WRITTEN PROBLEM: Only one span of the listing below is wanted: the lines from the one with "finishes the script." through the one with "(1.20, 3.90, 0.51))", reproduced exactly, both ends kept.

DATASET CONTENT:

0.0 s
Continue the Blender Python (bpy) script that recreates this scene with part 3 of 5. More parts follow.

==

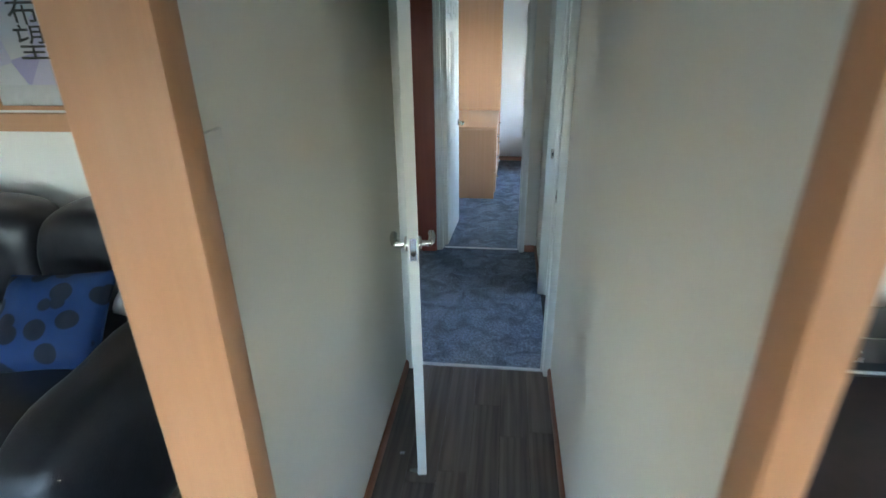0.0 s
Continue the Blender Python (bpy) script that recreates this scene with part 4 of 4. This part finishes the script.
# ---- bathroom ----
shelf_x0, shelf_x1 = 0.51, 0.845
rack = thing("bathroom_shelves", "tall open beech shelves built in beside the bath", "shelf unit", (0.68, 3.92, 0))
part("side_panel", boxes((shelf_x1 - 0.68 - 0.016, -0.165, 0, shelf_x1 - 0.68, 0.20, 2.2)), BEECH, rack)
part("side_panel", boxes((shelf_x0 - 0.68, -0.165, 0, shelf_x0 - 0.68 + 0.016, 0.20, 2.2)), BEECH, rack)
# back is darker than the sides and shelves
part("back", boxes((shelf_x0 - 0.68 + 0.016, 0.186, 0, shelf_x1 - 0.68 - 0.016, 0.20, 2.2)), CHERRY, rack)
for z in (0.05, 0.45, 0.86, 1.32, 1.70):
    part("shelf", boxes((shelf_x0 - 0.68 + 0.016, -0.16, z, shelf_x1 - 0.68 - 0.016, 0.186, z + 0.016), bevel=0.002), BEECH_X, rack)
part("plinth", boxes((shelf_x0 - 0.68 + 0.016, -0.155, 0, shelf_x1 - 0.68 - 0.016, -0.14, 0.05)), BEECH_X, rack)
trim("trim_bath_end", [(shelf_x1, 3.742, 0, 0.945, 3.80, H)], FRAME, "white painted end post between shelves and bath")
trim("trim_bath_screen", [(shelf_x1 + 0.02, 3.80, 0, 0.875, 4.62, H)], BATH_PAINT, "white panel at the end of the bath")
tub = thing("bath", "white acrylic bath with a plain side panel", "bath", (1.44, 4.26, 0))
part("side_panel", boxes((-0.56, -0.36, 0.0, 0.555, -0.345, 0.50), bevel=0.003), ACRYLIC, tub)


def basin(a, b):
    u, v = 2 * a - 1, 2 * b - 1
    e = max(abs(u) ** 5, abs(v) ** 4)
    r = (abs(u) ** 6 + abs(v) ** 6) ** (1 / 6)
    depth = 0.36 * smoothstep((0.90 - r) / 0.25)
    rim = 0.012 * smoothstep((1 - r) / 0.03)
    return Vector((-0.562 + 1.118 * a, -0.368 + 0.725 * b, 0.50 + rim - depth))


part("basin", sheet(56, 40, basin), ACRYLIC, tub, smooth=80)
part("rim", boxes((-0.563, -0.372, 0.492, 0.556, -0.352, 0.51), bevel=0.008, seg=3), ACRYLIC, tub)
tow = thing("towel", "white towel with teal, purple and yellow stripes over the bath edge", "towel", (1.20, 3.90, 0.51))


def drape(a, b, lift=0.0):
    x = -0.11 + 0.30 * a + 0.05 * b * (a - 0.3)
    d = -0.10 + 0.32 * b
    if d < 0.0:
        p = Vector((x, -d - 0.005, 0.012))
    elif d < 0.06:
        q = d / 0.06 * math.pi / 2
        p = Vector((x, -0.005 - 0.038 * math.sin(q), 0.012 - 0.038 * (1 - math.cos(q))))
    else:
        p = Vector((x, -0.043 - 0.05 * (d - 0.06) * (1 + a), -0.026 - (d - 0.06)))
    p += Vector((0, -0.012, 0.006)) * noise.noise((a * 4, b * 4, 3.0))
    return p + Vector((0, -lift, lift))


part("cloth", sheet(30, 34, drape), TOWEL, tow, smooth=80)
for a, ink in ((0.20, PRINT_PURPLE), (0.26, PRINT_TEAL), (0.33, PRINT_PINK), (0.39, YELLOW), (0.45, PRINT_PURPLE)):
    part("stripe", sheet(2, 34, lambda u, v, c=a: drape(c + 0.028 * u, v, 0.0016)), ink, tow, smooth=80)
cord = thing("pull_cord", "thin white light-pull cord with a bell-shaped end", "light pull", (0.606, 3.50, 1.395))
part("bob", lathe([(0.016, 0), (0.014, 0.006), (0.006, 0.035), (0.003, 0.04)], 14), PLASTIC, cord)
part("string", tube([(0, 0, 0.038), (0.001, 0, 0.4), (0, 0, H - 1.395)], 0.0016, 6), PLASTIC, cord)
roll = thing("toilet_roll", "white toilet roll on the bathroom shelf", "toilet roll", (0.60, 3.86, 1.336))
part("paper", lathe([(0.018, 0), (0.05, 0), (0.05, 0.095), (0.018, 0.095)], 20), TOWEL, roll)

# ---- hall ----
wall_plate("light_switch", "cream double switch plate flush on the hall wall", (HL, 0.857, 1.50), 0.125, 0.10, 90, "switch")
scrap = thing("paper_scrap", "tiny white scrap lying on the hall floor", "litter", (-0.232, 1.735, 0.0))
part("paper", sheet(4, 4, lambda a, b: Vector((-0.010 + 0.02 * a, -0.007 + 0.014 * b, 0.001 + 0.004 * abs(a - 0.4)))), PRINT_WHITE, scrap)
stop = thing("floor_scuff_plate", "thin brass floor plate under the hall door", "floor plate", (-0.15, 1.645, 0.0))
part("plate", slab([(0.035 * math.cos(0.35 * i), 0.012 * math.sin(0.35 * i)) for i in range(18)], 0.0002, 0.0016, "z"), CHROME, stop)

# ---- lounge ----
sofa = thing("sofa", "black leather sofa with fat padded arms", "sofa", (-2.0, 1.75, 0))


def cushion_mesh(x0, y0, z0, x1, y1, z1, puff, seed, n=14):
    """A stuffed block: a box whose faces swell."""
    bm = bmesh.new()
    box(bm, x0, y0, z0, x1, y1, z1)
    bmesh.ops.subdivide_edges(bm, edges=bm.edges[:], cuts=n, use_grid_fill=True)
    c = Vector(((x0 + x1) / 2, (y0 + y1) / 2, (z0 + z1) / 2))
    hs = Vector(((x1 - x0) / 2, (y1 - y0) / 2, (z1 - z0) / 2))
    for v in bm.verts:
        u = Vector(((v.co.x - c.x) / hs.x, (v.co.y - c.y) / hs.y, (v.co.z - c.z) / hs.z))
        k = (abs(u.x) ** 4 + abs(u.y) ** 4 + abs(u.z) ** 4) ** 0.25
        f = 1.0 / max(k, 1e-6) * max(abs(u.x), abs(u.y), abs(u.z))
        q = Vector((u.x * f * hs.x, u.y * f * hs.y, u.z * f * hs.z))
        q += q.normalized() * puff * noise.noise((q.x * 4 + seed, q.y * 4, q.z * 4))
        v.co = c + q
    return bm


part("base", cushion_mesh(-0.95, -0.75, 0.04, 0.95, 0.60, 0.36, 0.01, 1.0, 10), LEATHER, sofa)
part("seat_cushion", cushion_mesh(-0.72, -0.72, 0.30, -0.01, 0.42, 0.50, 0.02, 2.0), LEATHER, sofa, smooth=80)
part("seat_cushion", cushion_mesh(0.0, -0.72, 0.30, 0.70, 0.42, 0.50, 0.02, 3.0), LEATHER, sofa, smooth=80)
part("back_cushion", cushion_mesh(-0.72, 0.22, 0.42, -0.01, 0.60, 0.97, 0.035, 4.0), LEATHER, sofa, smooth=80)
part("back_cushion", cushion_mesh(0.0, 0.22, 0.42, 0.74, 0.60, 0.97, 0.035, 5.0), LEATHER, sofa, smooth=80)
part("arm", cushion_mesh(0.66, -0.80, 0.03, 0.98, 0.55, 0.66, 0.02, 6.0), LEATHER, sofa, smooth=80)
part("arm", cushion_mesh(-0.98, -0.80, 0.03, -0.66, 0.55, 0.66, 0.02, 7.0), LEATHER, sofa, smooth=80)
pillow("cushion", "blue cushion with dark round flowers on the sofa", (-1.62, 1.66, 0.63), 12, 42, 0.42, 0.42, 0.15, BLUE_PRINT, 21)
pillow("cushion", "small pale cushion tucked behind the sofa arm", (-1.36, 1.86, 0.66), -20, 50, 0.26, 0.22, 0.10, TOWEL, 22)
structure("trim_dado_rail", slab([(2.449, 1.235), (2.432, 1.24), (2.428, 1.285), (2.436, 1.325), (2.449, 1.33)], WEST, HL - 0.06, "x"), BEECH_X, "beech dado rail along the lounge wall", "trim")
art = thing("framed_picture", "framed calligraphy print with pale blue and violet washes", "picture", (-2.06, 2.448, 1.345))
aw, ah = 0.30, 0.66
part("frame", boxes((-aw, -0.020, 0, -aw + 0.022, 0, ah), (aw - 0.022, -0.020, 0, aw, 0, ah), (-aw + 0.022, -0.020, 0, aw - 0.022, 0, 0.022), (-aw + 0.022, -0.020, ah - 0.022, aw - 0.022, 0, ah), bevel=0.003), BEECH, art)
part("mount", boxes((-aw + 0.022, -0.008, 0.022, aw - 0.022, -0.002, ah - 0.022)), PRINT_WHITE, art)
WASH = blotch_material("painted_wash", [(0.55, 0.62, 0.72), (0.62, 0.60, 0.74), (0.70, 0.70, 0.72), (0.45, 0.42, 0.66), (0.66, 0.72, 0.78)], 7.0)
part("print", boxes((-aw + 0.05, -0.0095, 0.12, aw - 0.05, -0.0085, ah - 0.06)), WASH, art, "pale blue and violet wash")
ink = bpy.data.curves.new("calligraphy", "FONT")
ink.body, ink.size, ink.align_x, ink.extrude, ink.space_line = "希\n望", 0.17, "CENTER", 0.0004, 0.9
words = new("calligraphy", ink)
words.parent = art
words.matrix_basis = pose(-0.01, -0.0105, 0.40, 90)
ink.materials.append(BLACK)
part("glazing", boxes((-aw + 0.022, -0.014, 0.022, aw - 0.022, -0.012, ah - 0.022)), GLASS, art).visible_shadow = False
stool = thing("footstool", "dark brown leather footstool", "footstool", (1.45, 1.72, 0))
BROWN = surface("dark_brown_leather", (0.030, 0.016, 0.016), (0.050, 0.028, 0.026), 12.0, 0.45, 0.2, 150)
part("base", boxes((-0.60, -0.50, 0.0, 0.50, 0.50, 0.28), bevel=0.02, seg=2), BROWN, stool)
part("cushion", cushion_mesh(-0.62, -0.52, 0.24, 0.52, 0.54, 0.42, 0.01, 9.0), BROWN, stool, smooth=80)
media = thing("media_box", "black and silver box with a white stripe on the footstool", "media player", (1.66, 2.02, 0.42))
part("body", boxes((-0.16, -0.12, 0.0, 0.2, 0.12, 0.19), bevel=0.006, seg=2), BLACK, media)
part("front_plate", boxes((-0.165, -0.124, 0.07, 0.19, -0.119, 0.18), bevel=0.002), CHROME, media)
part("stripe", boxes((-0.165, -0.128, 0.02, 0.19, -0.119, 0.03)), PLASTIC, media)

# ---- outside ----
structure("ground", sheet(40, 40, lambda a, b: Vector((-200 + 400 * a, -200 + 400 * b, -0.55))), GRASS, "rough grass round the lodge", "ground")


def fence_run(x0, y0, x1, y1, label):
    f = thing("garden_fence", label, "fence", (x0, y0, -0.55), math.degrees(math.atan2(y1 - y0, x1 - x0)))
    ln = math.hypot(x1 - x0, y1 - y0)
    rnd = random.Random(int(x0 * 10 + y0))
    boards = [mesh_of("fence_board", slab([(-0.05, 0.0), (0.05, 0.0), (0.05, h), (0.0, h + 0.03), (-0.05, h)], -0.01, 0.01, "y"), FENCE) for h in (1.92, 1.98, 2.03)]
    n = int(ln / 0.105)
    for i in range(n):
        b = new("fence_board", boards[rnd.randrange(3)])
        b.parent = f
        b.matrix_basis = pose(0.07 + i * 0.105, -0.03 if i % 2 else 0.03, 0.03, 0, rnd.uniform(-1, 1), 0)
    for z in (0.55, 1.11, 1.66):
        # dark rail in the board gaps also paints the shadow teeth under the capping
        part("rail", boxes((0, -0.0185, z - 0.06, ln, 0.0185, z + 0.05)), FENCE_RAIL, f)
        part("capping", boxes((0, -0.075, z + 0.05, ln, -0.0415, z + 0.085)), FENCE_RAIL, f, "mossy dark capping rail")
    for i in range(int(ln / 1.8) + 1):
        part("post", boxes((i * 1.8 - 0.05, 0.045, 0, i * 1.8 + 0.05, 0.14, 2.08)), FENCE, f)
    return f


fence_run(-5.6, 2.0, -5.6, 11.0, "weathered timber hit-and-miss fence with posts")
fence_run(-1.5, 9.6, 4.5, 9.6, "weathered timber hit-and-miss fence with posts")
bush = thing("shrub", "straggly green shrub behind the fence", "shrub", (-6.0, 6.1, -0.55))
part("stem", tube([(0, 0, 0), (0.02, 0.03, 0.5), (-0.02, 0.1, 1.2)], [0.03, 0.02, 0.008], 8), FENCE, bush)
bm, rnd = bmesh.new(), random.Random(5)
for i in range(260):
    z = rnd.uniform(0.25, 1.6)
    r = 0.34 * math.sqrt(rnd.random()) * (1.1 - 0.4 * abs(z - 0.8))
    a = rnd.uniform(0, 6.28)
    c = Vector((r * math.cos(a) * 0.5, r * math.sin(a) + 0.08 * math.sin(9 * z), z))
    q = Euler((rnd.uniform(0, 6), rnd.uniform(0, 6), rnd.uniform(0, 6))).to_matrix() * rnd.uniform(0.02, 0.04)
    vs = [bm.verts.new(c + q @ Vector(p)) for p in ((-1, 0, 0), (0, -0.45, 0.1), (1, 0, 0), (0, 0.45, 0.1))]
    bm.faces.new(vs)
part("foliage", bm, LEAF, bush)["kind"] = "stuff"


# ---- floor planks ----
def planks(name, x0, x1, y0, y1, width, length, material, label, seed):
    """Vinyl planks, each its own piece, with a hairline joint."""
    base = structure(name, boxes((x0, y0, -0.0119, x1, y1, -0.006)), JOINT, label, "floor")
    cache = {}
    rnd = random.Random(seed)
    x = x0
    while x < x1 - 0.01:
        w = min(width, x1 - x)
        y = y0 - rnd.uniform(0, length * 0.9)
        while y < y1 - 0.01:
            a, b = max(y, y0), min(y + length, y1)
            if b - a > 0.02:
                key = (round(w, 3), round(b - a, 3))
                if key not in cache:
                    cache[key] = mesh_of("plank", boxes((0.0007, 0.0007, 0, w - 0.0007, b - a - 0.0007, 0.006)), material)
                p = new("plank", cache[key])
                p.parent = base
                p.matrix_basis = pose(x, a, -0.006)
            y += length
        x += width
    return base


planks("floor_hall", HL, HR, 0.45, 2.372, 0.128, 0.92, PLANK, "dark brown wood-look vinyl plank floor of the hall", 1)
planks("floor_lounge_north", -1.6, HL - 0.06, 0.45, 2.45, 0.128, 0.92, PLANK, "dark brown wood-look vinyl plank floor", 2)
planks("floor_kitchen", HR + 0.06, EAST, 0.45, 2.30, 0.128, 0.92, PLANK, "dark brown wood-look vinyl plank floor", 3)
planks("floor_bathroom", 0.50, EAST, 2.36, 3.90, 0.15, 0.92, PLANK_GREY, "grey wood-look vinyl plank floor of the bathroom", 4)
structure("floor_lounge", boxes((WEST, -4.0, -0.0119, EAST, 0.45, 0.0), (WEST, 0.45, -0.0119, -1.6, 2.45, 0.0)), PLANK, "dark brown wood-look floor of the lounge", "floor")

WRITTEN RESPONSE:
Continue the Blender Python (bpy) script that recreates this scene with part 4 of 4. This part finishes the script.
# ---- bathroom ----
shelf_x0, shelf_x1 = 0.51, 0.845
rack = thing("bathroom_shelves", "tall open beech shelves built in beside the bath", "shelf unit", (0.68, 3.92, 0))
part("side_panel", boxes((shelf_x1 - 0.68 - 0.016, -0.165, 0, shelf_x1 - 0.68, 0.20, 2.2)), BEECH, rack)
part("side_panel", boxes((shelf_x0 - 0.68, -0.165, 0, shelf_x0 - 0.68 + 0.016, 0.20, 2.2)), BEECH, rack)
# back is darker than the sides and shelves
part("back", boxes((shelf_x0 - 0.68 + 0.016, 0.186, 0, shelf_x1 - 0.68 - 0.016, 0.20, 2.2)), CHERRY, rack)
for z in (0.05, 0.45, 0.86, 1.32, 1.70):
    part("shelf", boxes((shelf_x0 - 0.68 + 0.016, -0.16, z, shelf_x1 - 0.68 - 0.016, 0.186, z + 0.016), bevel=0.002), BEECH_X, rack)
part("plinth", boxes((shelf_x0 - 0.68 + 0.016, -0.155, 0, shelf_x1 - 0.68 - 0.016, -0.14, 0.05)), BEECH_X, rack)
trim("trim_bath_end", [(shelf_x1, 3.742, 0, 0.945, 3.80, H)], FRAME, "white painted end post between shelves and bath")
trim("trim_bath_screen", [(shelf_x1 + 0.02, 3.80, 0, 0.875, 4.62, H)], BATH_PAINT, "white panel at the end of the bath")
tub = thing("bath", "white acrylic bath with a plain side panel", "bath", (1.44, 4.26, 0))
part("side_panel", boxes((-0.56, -0.36, 0.0, 0.555, -0.345, 0.50), bevel=0.003), ACRYLIC, tub)


def basin(a, b):
    u, v = 2 * a - 1, 2 * b - 1
    e = max(abs(u) ** 5, abs(v) ** 4)
    r = (abs(u) ** 6 + abs(v) ** 6) ** (1 / 6)
    depth = 0.36 * smoothstep((0.90 - r) / 0.25)
    rim = 0.012 * smoothstep((1 - r) / 0.03)
    return Vector((-0.562 + 1.118 * a, -0.368 + 0.725 * b, 0.50 + rim - depth))


part("basin", sheet(56, 40, basin), ACRYLIC, tub, smooth=80)
part("rim", boxes((-0.563, -0.372, 0.492, 0.556, -0.352, 0.51), bevel=0.008, seg=3), ACRYLIC, tub)
tow = thing("towel", "white towel with teal, purple and yellow stripes over the bath edge", "towel", (1.20, 3.90, 0.51))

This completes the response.